When I pressed him after the panel to clarify whether he was threatening to shut down factories whose workers chose to unionize, he said, "It's not a threat, it's just a statement of fact: We don't operate union facilities." He added that his employees have shown they don't want a union, anyway, since previous attempts to organize in his factories have failed.
Herman Cain, who had delivered a rousing speech earlier in the day at the conference's general session, wrapped up the breakout. An anomaly among the Tea Party crowd, Cain is African American, and his presidential bid positions him as a kind of anti-Obama steeped in free-market principles.
"Now, it's probably wise to give up on a lot of the stupid people" running government, said the 65-year-old businessman. "But there are a lot of uninformed people...They just have not been given access to easy-to-understand information about some of the garbage that they are hearing about these various pieces of legislation. So, it's this uninformed group that is the target for Prosperity 101."
The Moore Factor
None of the key players behind Prosperity 101 were keen to speak to AlterNet, and Stephen Moore, the Wall Street Journal editorial board member, was no exception. After Moore failed to respond to an e-mail request for an interview, I tracked down him at last September's Values Voter Summit, an annual political gathering of the Christian right in Washington, D.C., where he took part in a break-out session sponsored by the Heritage Foundation on why fiscal conservatism is a natural part of the "family values" agenda.

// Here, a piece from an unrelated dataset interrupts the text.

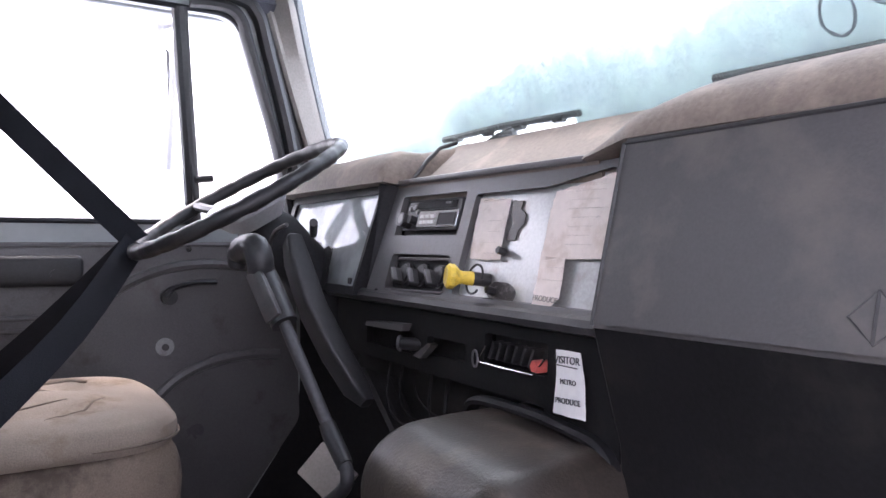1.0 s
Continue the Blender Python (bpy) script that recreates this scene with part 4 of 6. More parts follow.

Heritage is one of the two Koch-funded think tanks through which Moore launched his career as an anti-tax guru; the other is the Cato Institute. Both Cato and the Heritage Foundation issue materials denying the human role in climate change, a major tenet of the Koch agenda, as Koch Industries' core businesses are rooted in oil and gas. Moore has repeatedly told audiences that global warming is "the greatest hoax of the last 100 years."